In “Synthesis of Nb-doped SrTiO3 by a modified glycine-nitrate process”, Journal of the European Ceramic Society, 2007 by Blennow et al. a method of preparing submicronic particles of Nb-doped strontium titanate for use in SOFC anodes is disclosed.
US-A1-2005/0250000 Marina et al. discloses an anode having two separate phases, one of doped strontium titanate and one of doped ceria; the ceria contains Nb, V, Sb or Ta. The strontium titanate phase is the more electronically conductive but has poor electrocatalytic activity. Ceria is on the other hand active in hydrocarbon oxidation but has poor electronic conductivity.
In “Ni/YSZ and Ni—CeO2/YSZ anodes prepared by impregnation of a solid oxide fuel cell”, Journal of Power Sources, Qiao et al. disclose the preparation of Ni—CeO2/YSZ anodes by tape casting and vacuum impregnation. The addition of CeO2 is said to enhance cell performance.

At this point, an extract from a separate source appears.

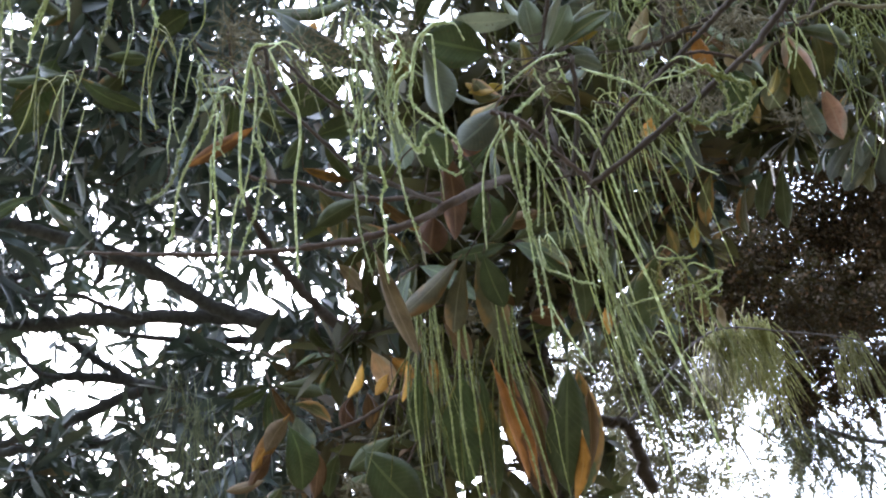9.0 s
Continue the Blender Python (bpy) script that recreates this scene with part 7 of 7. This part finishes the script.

U.S. Pat. No. 5,350,641 Mogensen et al. discloses the use of CeO2-based ceramics as the anode in a fuel cell.
U.S. Pat. No. 6,752,979 Talbot et al. discloses the preparation of nano-sized ceria particles with templating surfactants. The removal of the surfactant and attendant formation of nano-sized particles having grain sizes of 2-10 nm is effected by calcination at e.g. 300° C.
In “Mesoporous thin films of high-surface-area crystalline cerium dioxide”, Microporous and Mesoporous Materials 54 (2002), 97-103, Lunderg et al. disclose the formation of nano-sized ceria particles by the removal of templating surfactant during calcination at about 400° C.

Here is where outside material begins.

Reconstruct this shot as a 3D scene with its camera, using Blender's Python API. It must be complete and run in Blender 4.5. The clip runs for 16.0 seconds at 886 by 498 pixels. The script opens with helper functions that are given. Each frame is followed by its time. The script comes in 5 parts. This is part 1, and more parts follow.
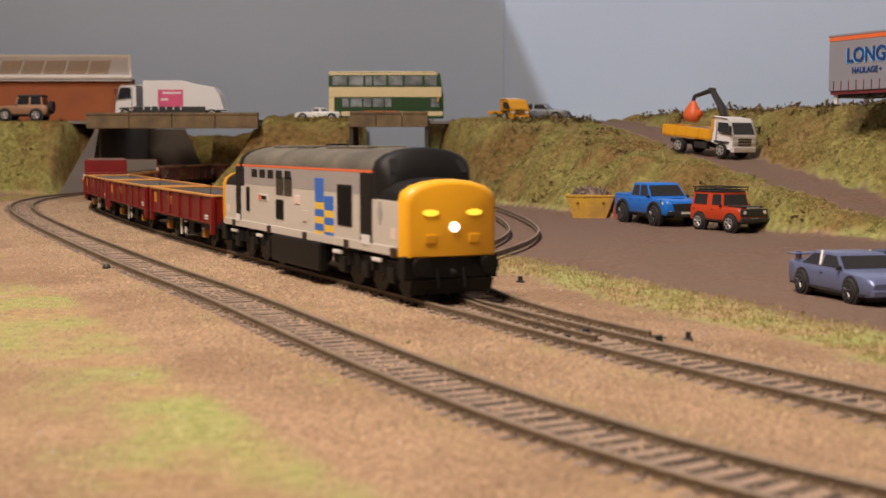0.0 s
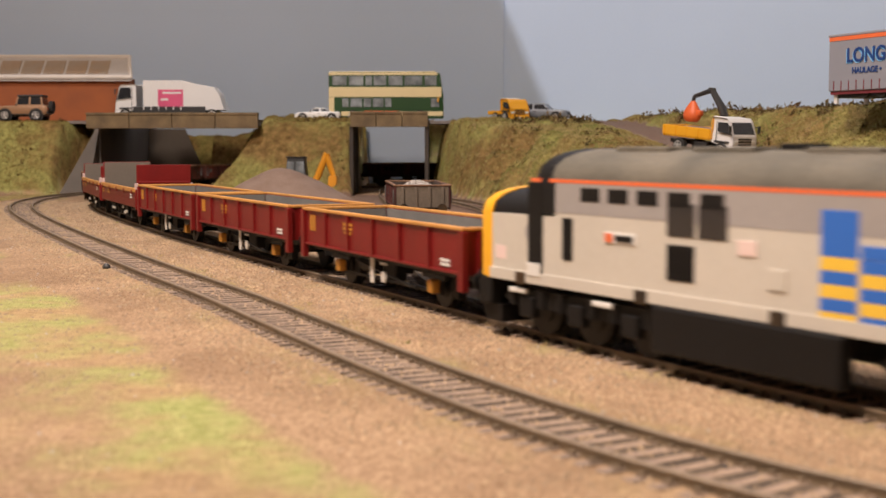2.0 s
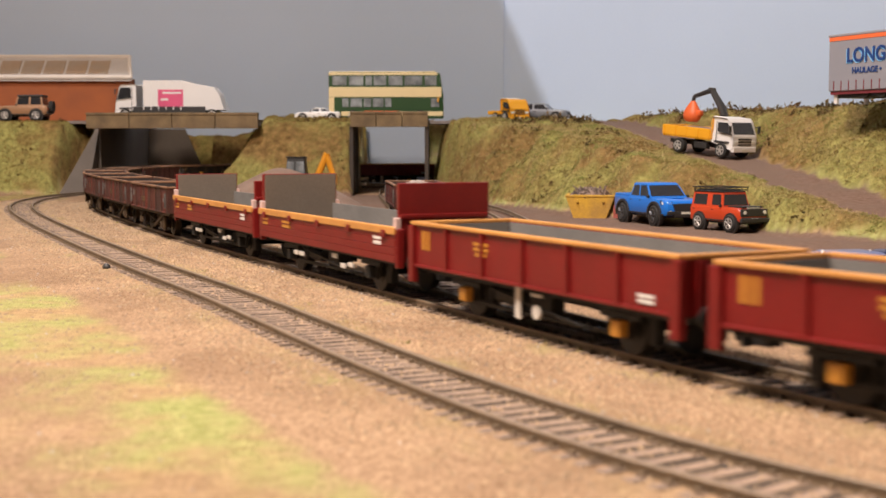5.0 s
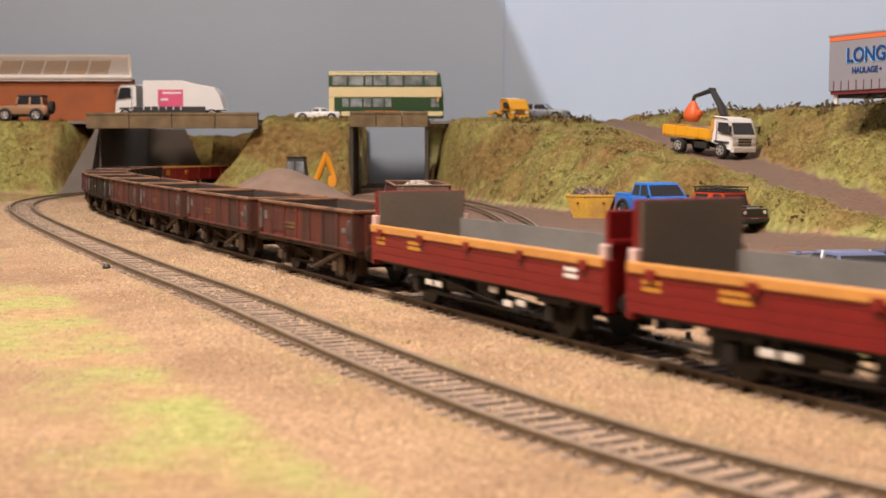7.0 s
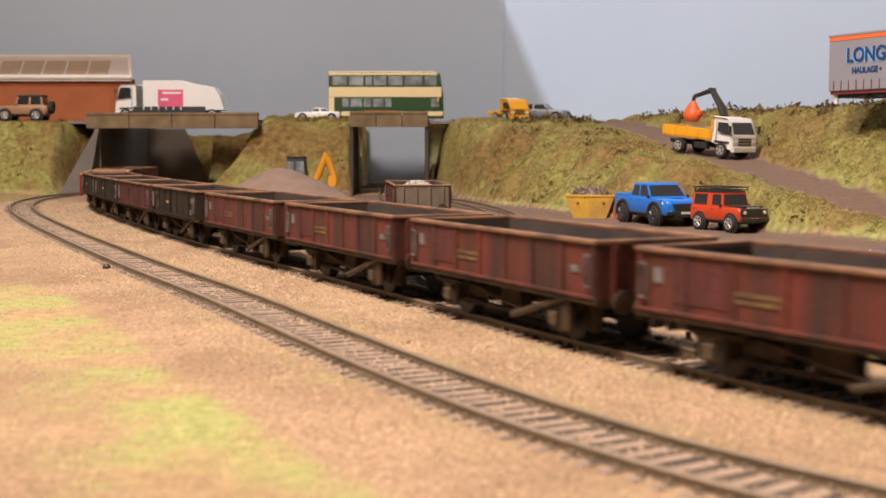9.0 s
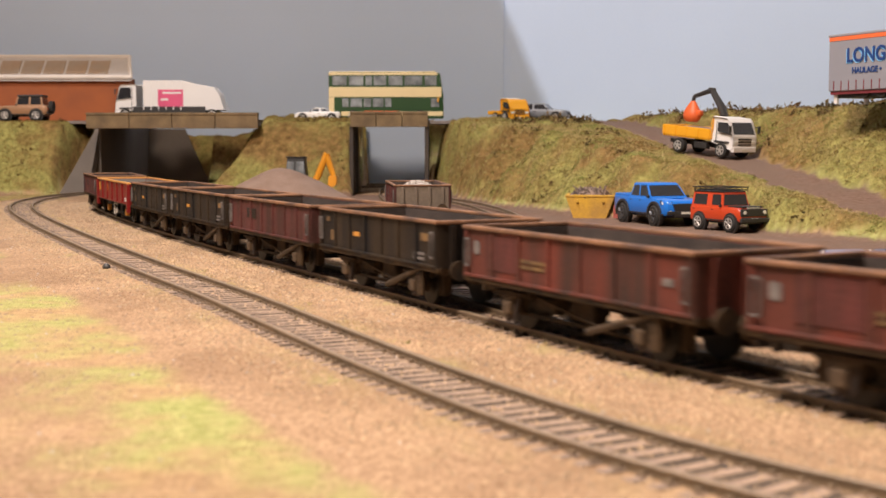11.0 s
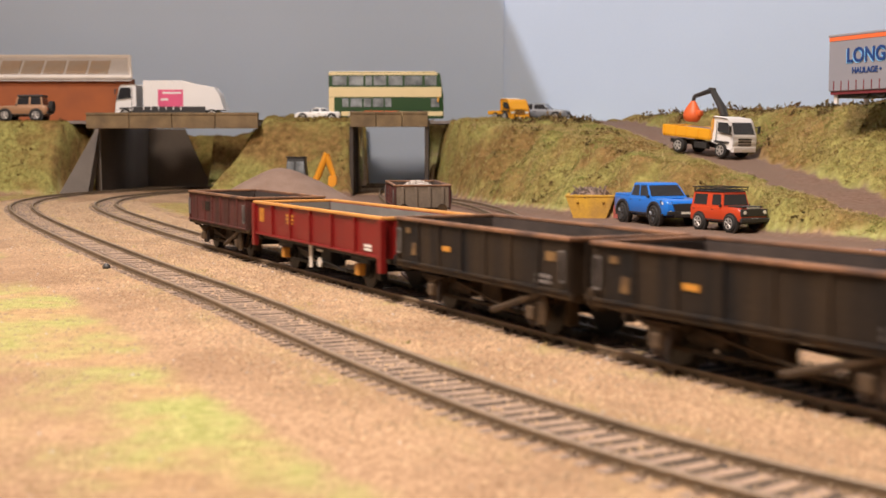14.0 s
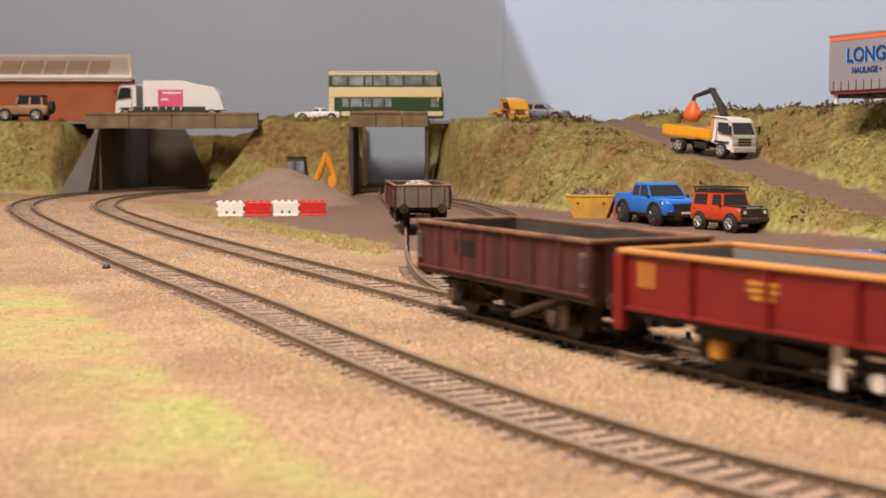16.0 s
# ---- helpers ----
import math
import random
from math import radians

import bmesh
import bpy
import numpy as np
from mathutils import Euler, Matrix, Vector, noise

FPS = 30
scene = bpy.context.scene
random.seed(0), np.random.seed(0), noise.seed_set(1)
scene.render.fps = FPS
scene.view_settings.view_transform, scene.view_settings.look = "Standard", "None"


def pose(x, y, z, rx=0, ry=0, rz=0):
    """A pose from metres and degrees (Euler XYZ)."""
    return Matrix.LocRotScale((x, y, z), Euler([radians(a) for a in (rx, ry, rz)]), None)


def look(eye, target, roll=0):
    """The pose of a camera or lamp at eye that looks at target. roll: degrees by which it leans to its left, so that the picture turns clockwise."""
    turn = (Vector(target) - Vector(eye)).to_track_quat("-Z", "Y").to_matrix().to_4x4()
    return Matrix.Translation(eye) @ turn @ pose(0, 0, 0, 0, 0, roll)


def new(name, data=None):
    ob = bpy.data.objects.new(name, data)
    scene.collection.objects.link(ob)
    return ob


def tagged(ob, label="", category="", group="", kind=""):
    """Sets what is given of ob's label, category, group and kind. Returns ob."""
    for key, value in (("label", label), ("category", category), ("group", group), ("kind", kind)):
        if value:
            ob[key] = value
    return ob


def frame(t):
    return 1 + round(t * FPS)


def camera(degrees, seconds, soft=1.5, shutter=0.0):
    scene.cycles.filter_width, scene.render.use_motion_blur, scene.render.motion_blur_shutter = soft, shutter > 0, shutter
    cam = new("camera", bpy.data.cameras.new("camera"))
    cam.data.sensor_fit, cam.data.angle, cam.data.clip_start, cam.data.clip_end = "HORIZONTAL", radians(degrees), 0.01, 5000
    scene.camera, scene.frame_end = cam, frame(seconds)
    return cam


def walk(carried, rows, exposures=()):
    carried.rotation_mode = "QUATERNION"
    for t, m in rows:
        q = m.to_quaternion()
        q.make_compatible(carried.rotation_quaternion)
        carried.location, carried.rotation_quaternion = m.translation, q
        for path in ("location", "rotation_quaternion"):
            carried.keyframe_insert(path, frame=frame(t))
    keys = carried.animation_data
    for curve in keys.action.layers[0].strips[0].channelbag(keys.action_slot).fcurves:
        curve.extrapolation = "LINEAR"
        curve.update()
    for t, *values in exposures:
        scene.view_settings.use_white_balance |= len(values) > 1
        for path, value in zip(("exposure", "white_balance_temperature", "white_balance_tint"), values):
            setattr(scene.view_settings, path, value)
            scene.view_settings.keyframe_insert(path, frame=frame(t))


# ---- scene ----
# A 1:76 model railway on a baseboard in a room. Plan numbers are in millimetres (MM), rail top is z = 0.
MM = 0.001
EYE, PITCH = 47.9, 4.573
cam = camera(37.26, 16.0, soft=1.5, shutter=0.6)
cam.data.dof.use_dof = True
cam.data.dof.focus_distance = 0.64
cam.data.dof.aperture_fstop = 36.0
STILL = pose(0, 0, EYE * MM, 90 - PITCH, 0, 0)
walk(cam, [(0.0, STILL), (16.0, STILL)], exposures=[(0.0, -0.55), (0.6, -0.43), (1.5, -0.33), (2.2, -0.3), (3.2, -0.11), (4.2, -0.06), (8.0, -0.02), (12.0, 0.02), (14.5, 0.02), (16.0, -0.07)])

# ---- light: a warm lamp over the front of the board, a ceiling lamp towards the backdrop ----
world = bpy.data.worlds.new("room_air")
scene.world = world
world.use_nodes = True
world.node_tree.nodes["Background"].inputs[0].default_value = (0.75, 0.82, 1.0, 1)
world.node_tree.nodes["Background"].inputs[1].default_value = 0.185


def lamp(name, eye, target, power, size, colour):
    data = bpy.data.lights.new(name, "AREA")
    data.shape, data.size, data.energy, data.color = "DISK", size, power, colour
    ob = new(name, data)
    ob.matrix_world = look([v * MM for v in eye], [v * MM for v in target])
    return ob


lamp("layout_lamp", (-300, 60, 820), (-40, 420, 0), 16.4, 0.22, (1.0, 0.812, 0.668))
lamp("ceiling_lamp", (-406, 380, 1350), (150, 1400, 100), 15.6, 0.025, (1.0, 0.945, 0.95))


# ---- materials ----
def mat(name, colour, rough=0.6, metal=0.0, vary=0.25, scale=60.0, second=None, bump=0.15, spec=0.5, coat=0.0, fine=900.0, emit=None, power=0.0, island=0.0, streak=0.0):
    """A procedural surface: colour varied at two scales, towards a second colour in patches, with fine relief."""
    m = bpy.data.materials.new(name)
    m.use_nodes = True
    nt = m.node_tree
    n, l = nt.nodes, nt.links
    b = n["Principled BSDF"]
    b.inputs["Roughness"].default_value = rough
    b.inputs["Metallic"].default_value = metal
    b.inputs["Specular IOR Level"].default_value = spec
    b.inputs["Coat Weight"].default_value = coat
    tc = n.new("ShaderNodeTexCoord")
    big, small = n.new("ShaderNodeTexNoise"), n.new("ShaderNodeTexNoise")
    big.inputs["Scale"].default_value, big.inputs["Detail"].default_value = scale, 5
    small.inputs["Scale"].default_value, small.inputs["Detail"].default_value = fine, 3
    for t in (big, small):
        l.new(tc.outputs["Object"], t.inputs["Vector"])
    if streak:
        mp = n.new("ShaderNodeMapping")
        mp.inputs["Scale"].default_value = (1, 1, streak)
        l.new(tc.outputs["Object"], mp.inputs["Vector"])
        l.new(mp.outputs["Vector"], big.inputs["Vector"])
    c2 = second or tuple(v * (1 - vary) for v in colour)
    ramp = n.new("ShaderNodeValToRGB")
    ramp.color_ramp.elements[0].position, ramp.color_ramp.elements[1].position = 0.36, 0.64
    ramp.color_ramp.elements[0].color, ramp.color_ramp.elements[1].color = (*colour, 1), (*c2, 1)
    l.new(big.outputs["Fac"], ramp.inputs["Fac"])
    mix = n.new("ShaderNodeMix")
    mix.data_type, mix.blend_type = "RGBA", "OVERLAY"
    mix.inputs["Factor"].default_value = vary
    l.new(ramp.outputs["Color"], mix.inputs["A"])
    l.new(small.outputs["Fac"], mix.inputs["B"])
    out = mix.outputs["Result"]
    if island:
        g = n.new("ShaderNodeNewGeometry")
        hs = n.new("ShaderNodeHueSaturation")
        mr = n.new("ShaderNodeMapRange")
        mr.inputs["To Min"].default_value, mr.inputs["To Max"].default_value = 1 - island, 1 + island
        l.new(g.outputs["Random Per Island"], mr.inputs["Value"])
        l.new(mr.outputs["Result"], hs.inputs["Value"])
        l.new(out, hs.inputs["Color"])
        out = hs.outputs["Color"]
    l.new(out, b.inputs["Base Color"])
    if bump:
        bp = n.new("ShaderNodeBump")
        bp.inputs["Strength"].default_value, bp.inputs["Distance"].default_value = bump, 0.0006
        l.new(small.outputs["Fac"], bp.inputs["Height"])
        l.new(bp.outputs["Normal"], b.inputs["Normal"])
    if emit:
        b.inputs["Emission Color"].default_value = (*emit, 1)
        b.inputs["Emission Strength"].default_value = power
    return m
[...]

WO-A-2006/116153 discloses a method of forming a continuous network of fine particles on the pore walls of a porous structure in a single step by removing the solvent of a solution containing a metal salt, surfactant and solvent prior to infiltration. The removal of the solvent is conducted by heating.
WO-A-2005/122300 describes metal supported anode structures manufactured from powder suspensions containing FeCr alloy, a layer for anode impregnation comprising ScYSZ and FeCr alloy, an electrolyte layer. The thus obtained half-cells are sintered and a solution of Ni, Ce, Gd nitrates is impregnated into the anode layer by vacuum infiltration thus resulting in an anode containing 40 vol % Ni. A cathode layer is subsequently deposited on the electrolyte surface. This application is, however, silent about the provision of nano-sized ceria particles within an electronically conductive phase of doped strontium titanate acting as anode support.
US-A1-2004/0018409 is concerned with the fabrication of a solid oxide fuel cell in which the anode, cathode and electrolyte are produced by thermal spraying. The anode may contain yttrium-doped strontium titanate. This application is, however, also completely silent about the provision through impregnation of nano-sized ceria particles within an electronically conductive phase of doped strontium titanate.